### REQUIRED WORK
Please repeat all of the lines that follow, exactly as written.

### INFORMATION SHOWN
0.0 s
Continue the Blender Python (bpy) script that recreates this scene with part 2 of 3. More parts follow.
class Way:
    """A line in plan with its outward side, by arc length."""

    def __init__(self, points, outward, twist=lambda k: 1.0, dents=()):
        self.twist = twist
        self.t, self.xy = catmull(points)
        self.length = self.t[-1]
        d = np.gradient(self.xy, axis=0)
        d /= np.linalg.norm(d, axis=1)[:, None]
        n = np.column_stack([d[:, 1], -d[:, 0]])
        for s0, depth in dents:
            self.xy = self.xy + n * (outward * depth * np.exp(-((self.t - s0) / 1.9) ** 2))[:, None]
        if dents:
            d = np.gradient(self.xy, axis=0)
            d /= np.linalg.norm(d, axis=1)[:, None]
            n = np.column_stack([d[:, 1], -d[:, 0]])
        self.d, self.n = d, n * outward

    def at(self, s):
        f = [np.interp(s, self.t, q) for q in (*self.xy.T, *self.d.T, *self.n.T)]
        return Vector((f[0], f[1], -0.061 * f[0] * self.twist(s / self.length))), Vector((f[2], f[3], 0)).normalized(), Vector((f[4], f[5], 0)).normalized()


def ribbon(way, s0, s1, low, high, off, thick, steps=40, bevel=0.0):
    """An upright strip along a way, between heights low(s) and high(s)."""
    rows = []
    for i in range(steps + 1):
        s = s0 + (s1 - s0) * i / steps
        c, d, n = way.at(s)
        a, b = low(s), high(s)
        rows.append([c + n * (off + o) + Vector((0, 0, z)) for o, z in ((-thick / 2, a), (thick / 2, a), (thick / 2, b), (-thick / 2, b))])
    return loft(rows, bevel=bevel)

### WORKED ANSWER
0.0 s
Continue the Blender Python (bpy) script that recreates this scene with part 2 of 3. More parts follow.
class Way:
    """A line in plan with its outward side, by arc length."""

    def __init__(self, points, outward, twist=lambda k: 1.0, dents=()):
        self.twist = twist
        self.t, self.xy = catmull(points)
        self.length = self.t[-1]
        d = np.gradient(self.xy, axis=0)
        d /= np.linalg.norm(d, axis=1)[:, None]
        n = np.column_stack([d[:, 1], -d[:, 0]])
        for s0, depth in dents:
            self.xy = self.xy + n * (outward * depth * np.exp(-((self.t - s0) / 1.9) ** 2))[:, None]
        if dents:
            d = np.gradient(self.xy, axis=0)
            d /= np.linalg.norm(d, axis=1)[:, None]
            n = np.column_stack([d[:, 1], -d[:, 0]])
        self.d, self.n = d, n * outward

    def at(self, s):
        f = [np.interp(s, self.t, q) for q in (*self.xy.T, *self.d.T, *self.n.T)]
        return Vector((f[0], f[1], -0.061 * f[0] * self.twist(s / self.length))), Vector((f[2], f[3], 0)).normalized(), Vector((f[4], f[5], 0)).normalized()


def ribbon(way, s0, s1, low, high, off, thick, steps=40, bevel=0.0):
    """An upright strip along a way, between heights low(s) and high(s)."""
    rows = []
    for i in range(steps + 1):
        s = s0 + (s1 - s0) * i / steps
        c, d, n = way.at(s)
        a, b = low(s), high(s)
        rows.append([c + n * (off + o) + Vector((0, 0, z)) for o, z in ((-thick / 2, a), (thick / 2, a), (thick / 2, b), (-thick / 2, b))])
    return loft(rows, bevel=bevel)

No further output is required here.